Now, I live for those little perfect gems of hypocrisy, perhaps because as a journalist, I get a kind of professional thrill when reckless exploiters get caught. But there are also much subtler examples of the iffy morality of environmental defenders than extremely un-self-aware gentrifiers. What about staunch defenders of car-free urban living who actively campaign against pro-density, affordable housing measures? People who advocate for alternative energy in the name of staving off climate change, but don’t care about the associated impacts of lithium mining? Devotees of all-organic everything who never tip the servers at their local juice bar because they say they can’t afford the extra expense?

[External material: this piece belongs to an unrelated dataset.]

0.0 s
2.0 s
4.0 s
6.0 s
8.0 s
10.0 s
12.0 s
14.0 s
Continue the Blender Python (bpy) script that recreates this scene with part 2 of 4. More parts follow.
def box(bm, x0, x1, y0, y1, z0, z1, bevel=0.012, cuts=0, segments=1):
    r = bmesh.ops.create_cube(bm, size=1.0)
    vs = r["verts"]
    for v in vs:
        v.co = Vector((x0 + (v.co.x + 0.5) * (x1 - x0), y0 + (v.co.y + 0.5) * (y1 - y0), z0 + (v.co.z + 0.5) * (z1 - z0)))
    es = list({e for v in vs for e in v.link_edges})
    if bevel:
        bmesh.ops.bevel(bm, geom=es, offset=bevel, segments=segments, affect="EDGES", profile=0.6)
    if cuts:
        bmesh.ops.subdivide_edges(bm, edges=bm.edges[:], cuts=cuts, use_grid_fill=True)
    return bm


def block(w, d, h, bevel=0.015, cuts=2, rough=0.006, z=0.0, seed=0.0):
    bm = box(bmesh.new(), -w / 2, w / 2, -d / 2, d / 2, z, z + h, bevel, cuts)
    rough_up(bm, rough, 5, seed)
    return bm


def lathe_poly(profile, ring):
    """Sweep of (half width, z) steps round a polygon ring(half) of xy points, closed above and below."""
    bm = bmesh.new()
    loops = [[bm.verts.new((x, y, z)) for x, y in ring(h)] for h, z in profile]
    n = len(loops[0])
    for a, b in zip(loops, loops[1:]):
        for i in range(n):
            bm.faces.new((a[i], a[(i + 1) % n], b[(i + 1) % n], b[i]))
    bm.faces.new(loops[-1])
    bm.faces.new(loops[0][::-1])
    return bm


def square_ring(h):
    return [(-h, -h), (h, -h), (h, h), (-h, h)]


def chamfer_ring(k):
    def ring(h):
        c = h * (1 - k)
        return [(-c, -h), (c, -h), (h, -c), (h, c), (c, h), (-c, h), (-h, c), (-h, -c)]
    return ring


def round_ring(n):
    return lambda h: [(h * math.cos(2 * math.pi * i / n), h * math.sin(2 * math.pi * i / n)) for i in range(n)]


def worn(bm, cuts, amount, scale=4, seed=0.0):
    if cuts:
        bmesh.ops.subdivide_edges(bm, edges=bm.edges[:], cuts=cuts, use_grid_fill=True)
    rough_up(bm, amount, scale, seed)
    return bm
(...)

One thing all those examples have in common is that they involve people who choose not to consider how inequity makes the benefits — and even the possibility — of an “eco-friendly” lifestyle inaccessible to so many. For example, a sustainably farmed, low-carbon footprint diet sounds great, but it can come at a hefty premium, which puts it out of reach for a lot of people in lower income brackets.

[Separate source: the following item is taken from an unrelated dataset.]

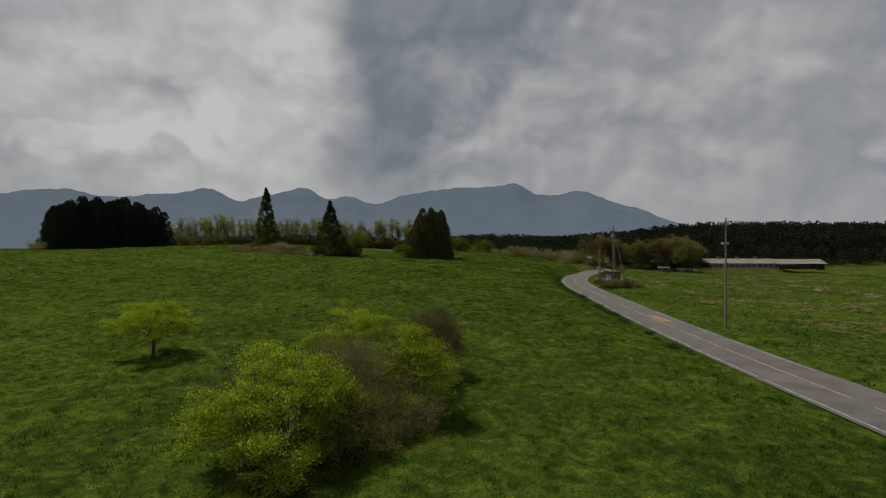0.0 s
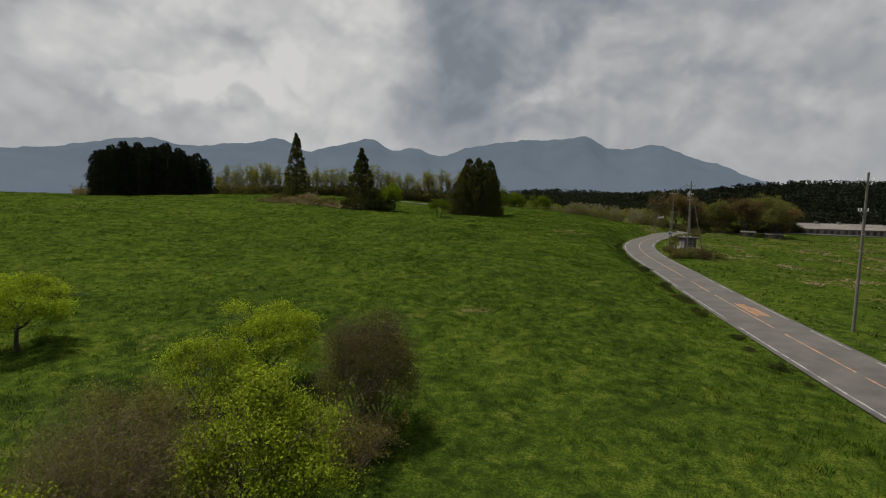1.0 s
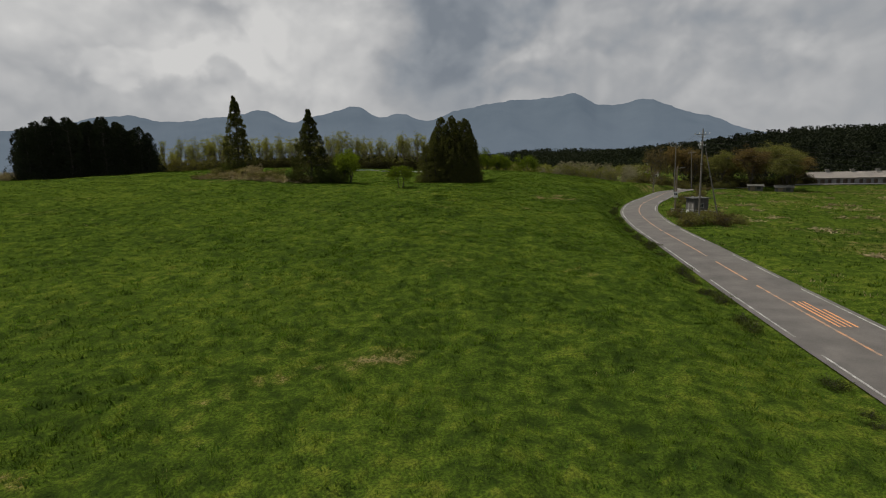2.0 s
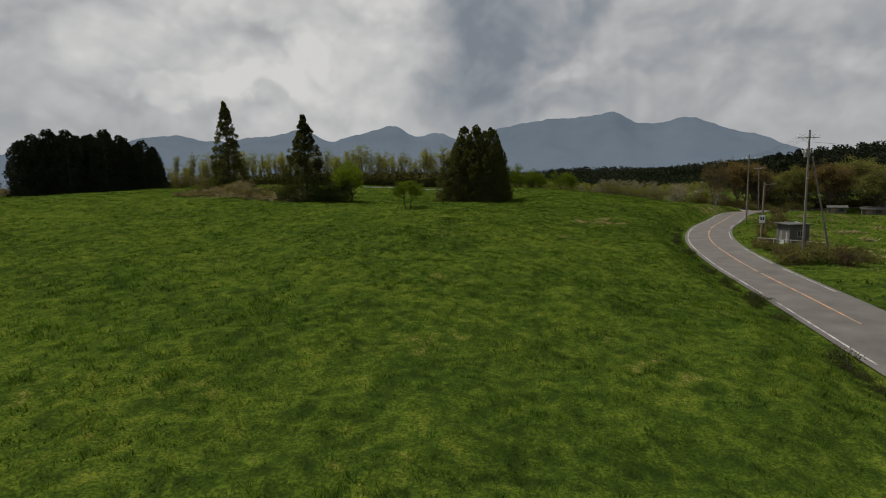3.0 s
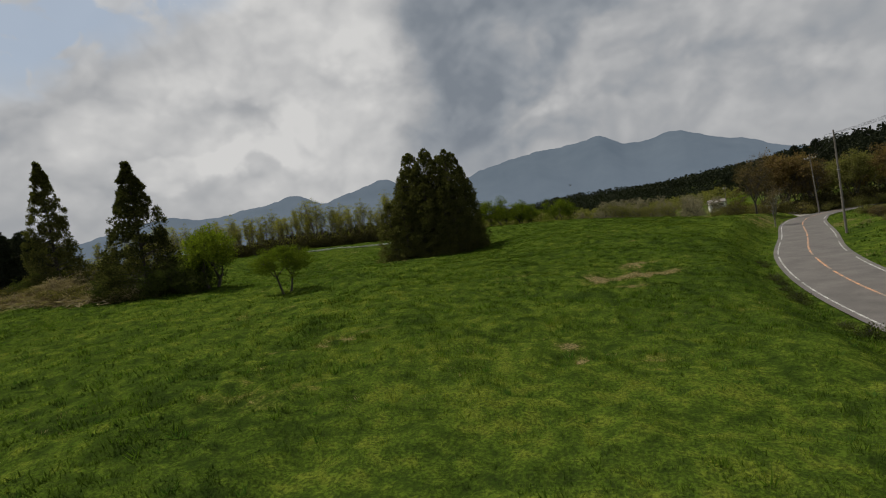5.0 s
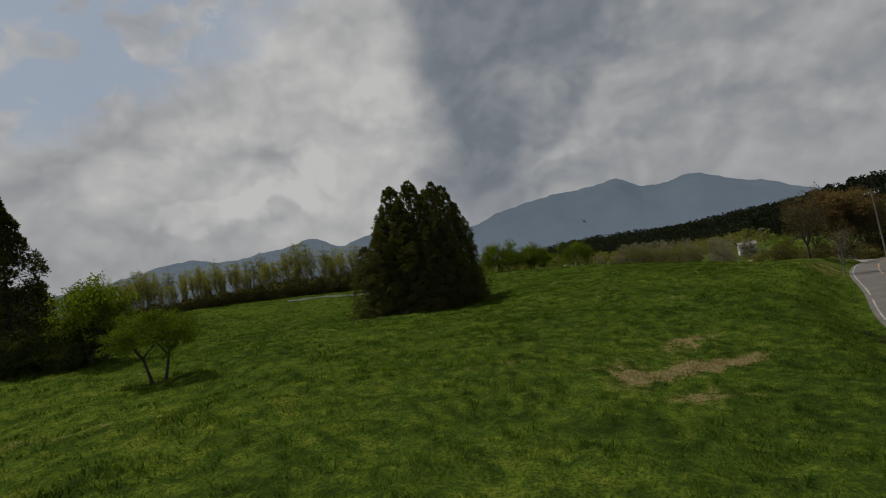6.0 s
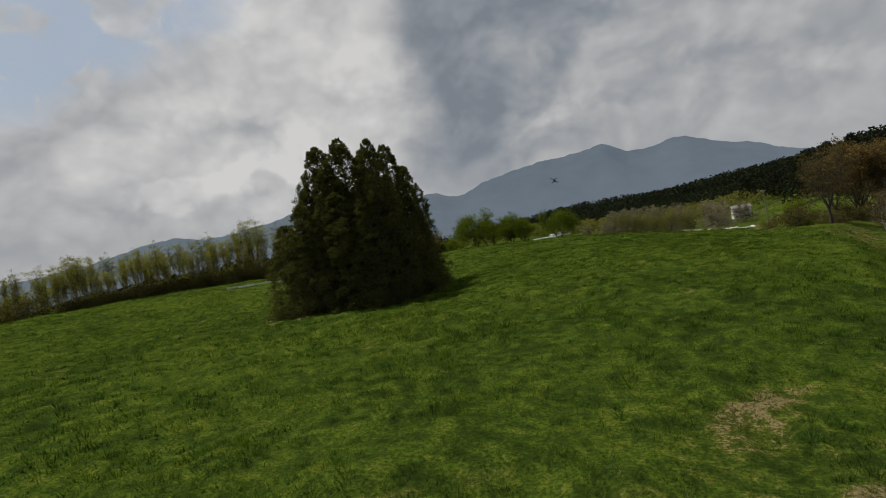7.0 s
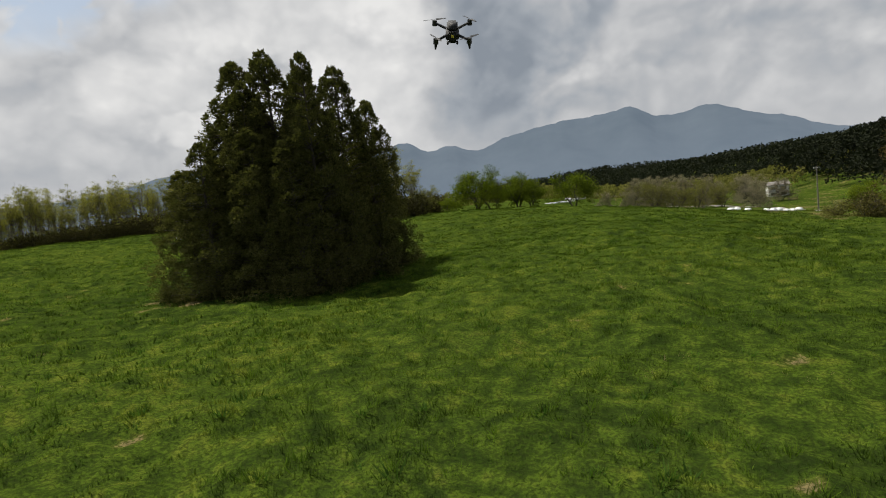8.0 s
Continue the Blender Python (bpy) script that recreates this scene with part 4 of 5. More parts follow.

There’s also a potentially dangerous strain subset of “environmentalism” out there that one might call eco-fetishism: the segment of people who love nature and vegan diets and effortless organic cotton sheath dresses for their purity. All those things feel clean and close to nature and therefore inherently good. There was even a much-publicized study a few years ago suggesting that simply being presented with the mere image of organic foods made people harsher in their judgments of others — but simultaneously less likely to help out when asked. (Note there are serious flaws to this study, but we can still call it food for thought.)
One could carry that line of “natural = morally good” to a relatively ugly place, if so inclined: We must keep the forests healthy and lush (yes, sounds good), which means fewer humans (hmmm), which means we can’t have any more immigrants (pardon?) and definitely no more brown children (good lord??)!

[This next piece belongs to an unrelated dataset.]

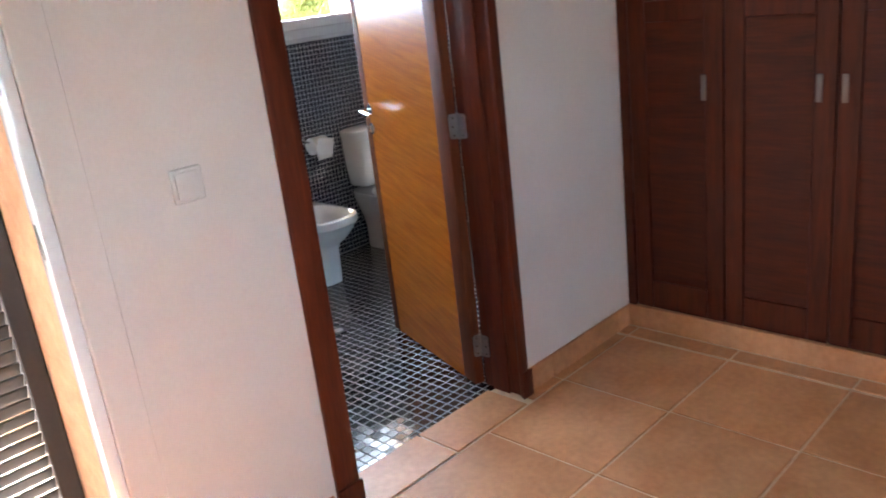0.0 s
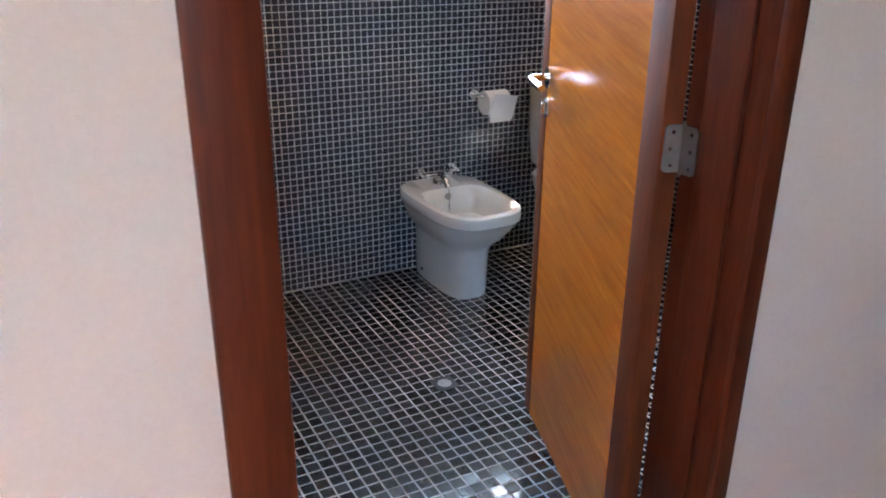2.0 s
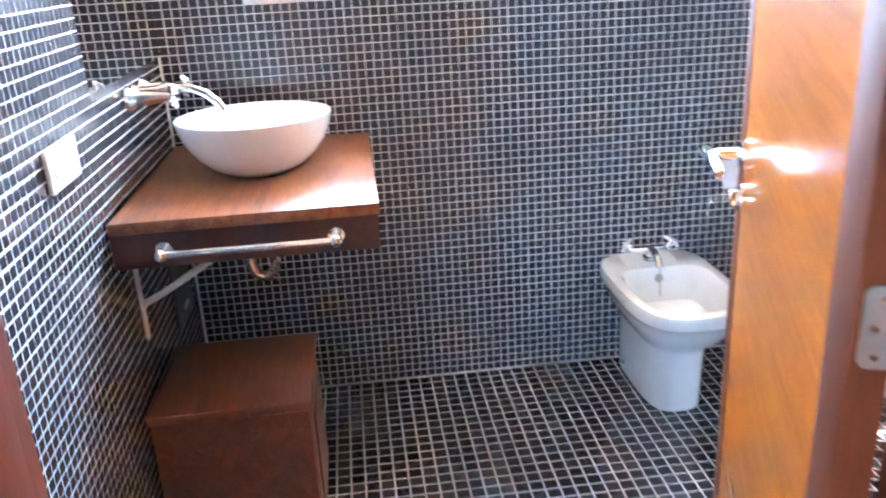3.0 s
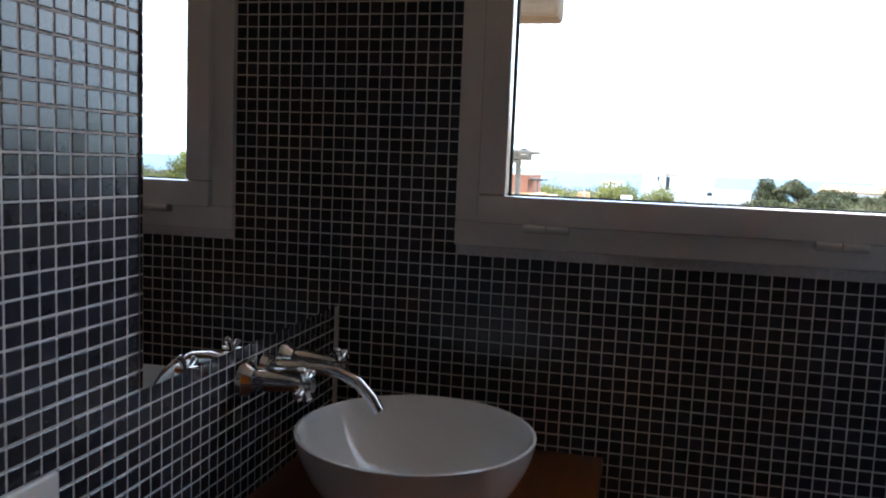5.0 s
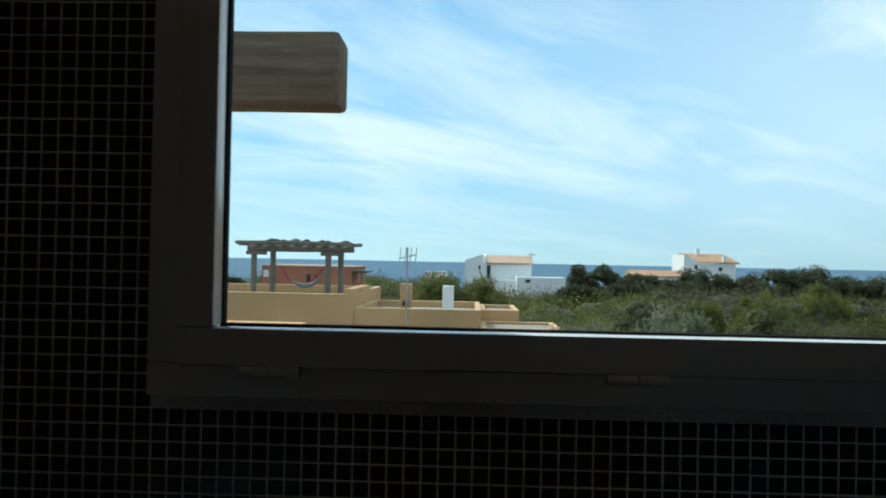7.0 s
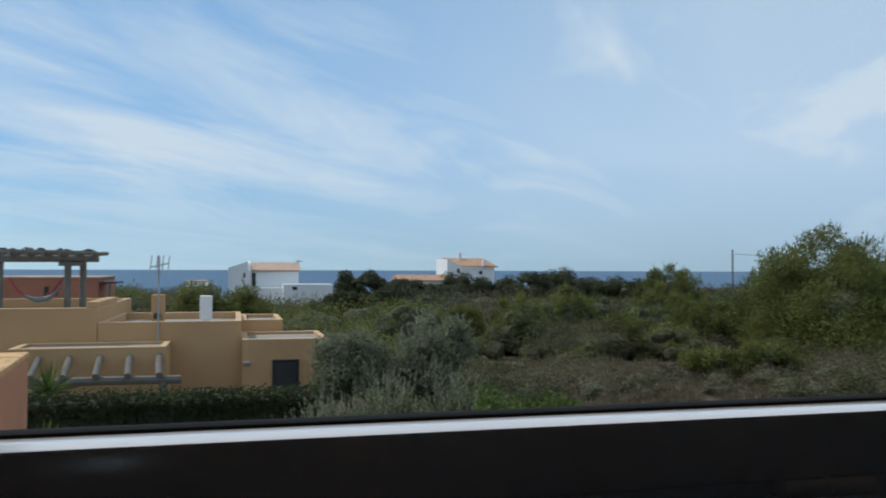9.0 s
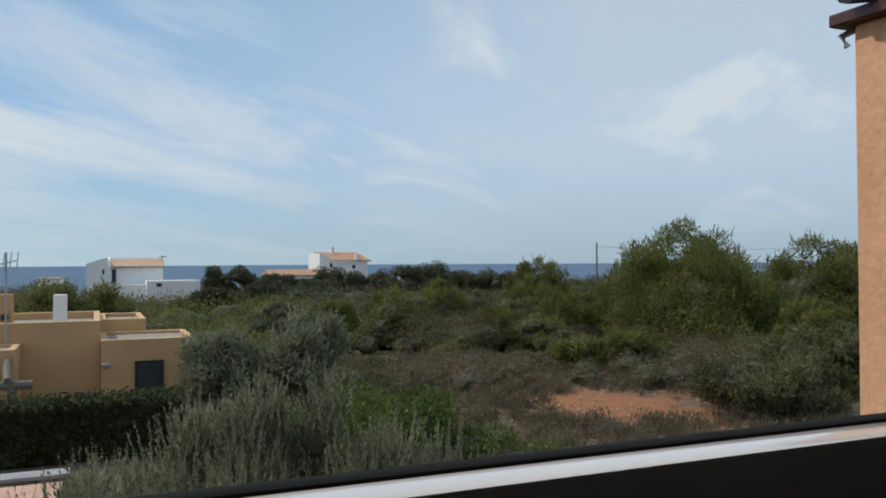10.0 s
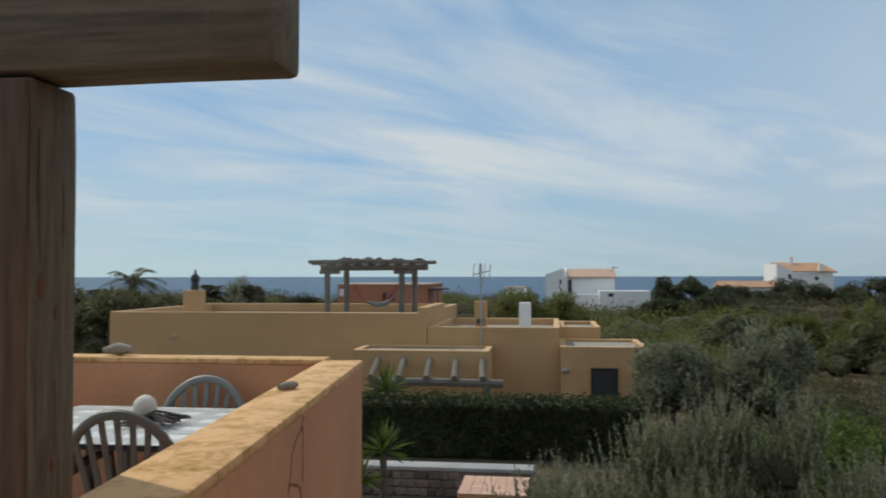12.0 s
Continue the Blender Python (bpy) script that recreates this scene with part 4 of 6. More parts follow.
WF = 1.84
wardrobe = thing("wardrobe", (WF, -3.6, 0.10), "built-in mahogany wardrobe with panelled doors on a tiled plinth", "wardrobe")
bm = bm_new(); box(bm, 0.026, -1.9, 0, 0.60, 1.515, 2.395, 0.002); part("carcass", bm, M["wood_ward"], wardrobe)
bm = bm_new(); box(bm, 0.0, 1.475, 0, 0.0255, 1.515, 2.395, 0.003); part("side_filler", bm, M["wood_ward"], wardrobe, "", True)
splits = [1.472, 1.072, 0.672, 0.272, -0.128, -0.528, -0.928, -1.328, -1.728]
for i, (a, b) in enumerate(zip(splits, splits[1:])):
    y1, y0 = a - 0.002, b + 0.002
    d = part("door", box(box(box(box(bm_new(), 0.002, y0, 0.005, 0.025, y0 + 0.075, 2.39, 0.003), 0.002, y1 - 0.075, 0.005, 0.025, y1, 2.39, 0.003),
             0.0025, y0 + 0.0755, 2.29, 0.025, y1 - 0.0755, 2.39, 0.003), 0.0025, y0 + 0.0755, 0.005, 0.025, y1 - 0.0755, 0.13, 0.003), M["wood_ward"], wardrobe, "", True)
    bm = bm_new(); box(bm, 0.0025, y0 + 0.0755, 1.20, 0.025, y1 - 0.0755, 1.28, 0.003); part("mid_rail", bm, M["wood_ward"], d, "", True)
    for z0, z1 in ((0.1305, 1.1995), (1.2805, 2.2895)):
        bm = bm_new(); box(bm, 0.011, y0 + 0.0755, z0, 0.022, y1 - 0.0755, z1); part("panel", bm, M["wood_ward_h"], d)
    hy = y0 + 0.036 if i % 2 == 0 or i == 1 else y1 - 0.032
    if i == 0:
        hy = y0 + 0.07
    if i == 1:
        hy = y0 + 0.052
    if i == 2:
        hy = y1 - 0.028
    bm = bm_new(); box(bm, -0.016, hy - 0.011, 0.907, -0.010, hy + 0.011, 1.003, 0.003, 2); box(bm, -0.011, hy - 0.004, 0.925, 0.002, hy + 0.004, 0.933); box(bm, -0.011, hy - 0.004, 0.977, 0.002, hy + 0.004, 0.985)
    part("handle", bm, M["handle"], d, "dull steel bar handle", True)
slab("wardrobe_plinth", [(WF - 0.004, -5.59, 0.0, WF + 0.02, DY0 - 0.0005, 0.0985)], M["terracotta"], "terracotta tiled plinth under the wardrobe", bevel=0.002)
# ---- outside: ground and sea ----
GROUND = -2.9


def ground_z(x, y):
    z = GROUND + 0.10 * noise.noise((x * 0.12, y * 0.12, 0.3)) + (0.25 * noise.noise((x * 0.03, y * 0.03, 1.7)) if y > 30 else 0)
    if y > 112:
        z -= min(12.0, (y - 112) * 0.11)
    return z


gx = [-4200, -1500, -500, -200, -120, -80] + [-60 + 2.0 * k for k in range(66)] + [80, 120, 200, 500, 1500, 4200]
gy = [-300, -100, -40, -20, -10] + [-6 + 2.0 * k for k in range(64)] + [130, 140, 160, 190, 220, 300, 600, 1500, 4600]
gv = [(x, y, ground_z(x, y)) for y in gy for x in gx]
nx = len(gx)
gf = [(j * nx + i, j * nx + i + 1, (j + 1) * nx + i + 1, (j + 1) * nx + i) for j in range(len(gy) - 1) for i in range(nx - 1)]
soil = mat("dry_ground", (0.095, 0.072, 0.042), 0.95, 0.25, 0.5, 7, 0.6, coords="World", color2=(0.170, 0.126, 0.078), bump_dist=0.05)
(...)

This is the point of Ours, a new project by artist Samuel Marion, which imagines a toney outdoor gear brand backing something called the “Malthusian Initiative” with the following ethos: “As the loss of biodiverse landscapes all accelerate, we are doing our best to address the cause, and not just symptoms, of global warming: overpopulation.” The site is satire, but it really doesn’t sound too far off from a lot of environmental groups, including the virulently anti-immigration, conservation-funding Colcom Foundation.
So no, not all eco-minded people, groups, or even causes are inherently good. You can probably find some environmentally questionable behavior in the lives of most self-described eco-conscious people. But environmental hypocrisy is all but impossible to avoid in a society that’s built top-to-bottom on fossil fuels. But rather than focus on planet-supporting perfection as a prerequisite for goodness, I would argue that it’s hard to be a good person — or at least a really good person — without possessing at least some level of eco-consciousness.
In the end, remember that most people are really trying to get by with their ethics intact in a world that very much incentivizes bad behavior — so try to be a bit easy with your judgment.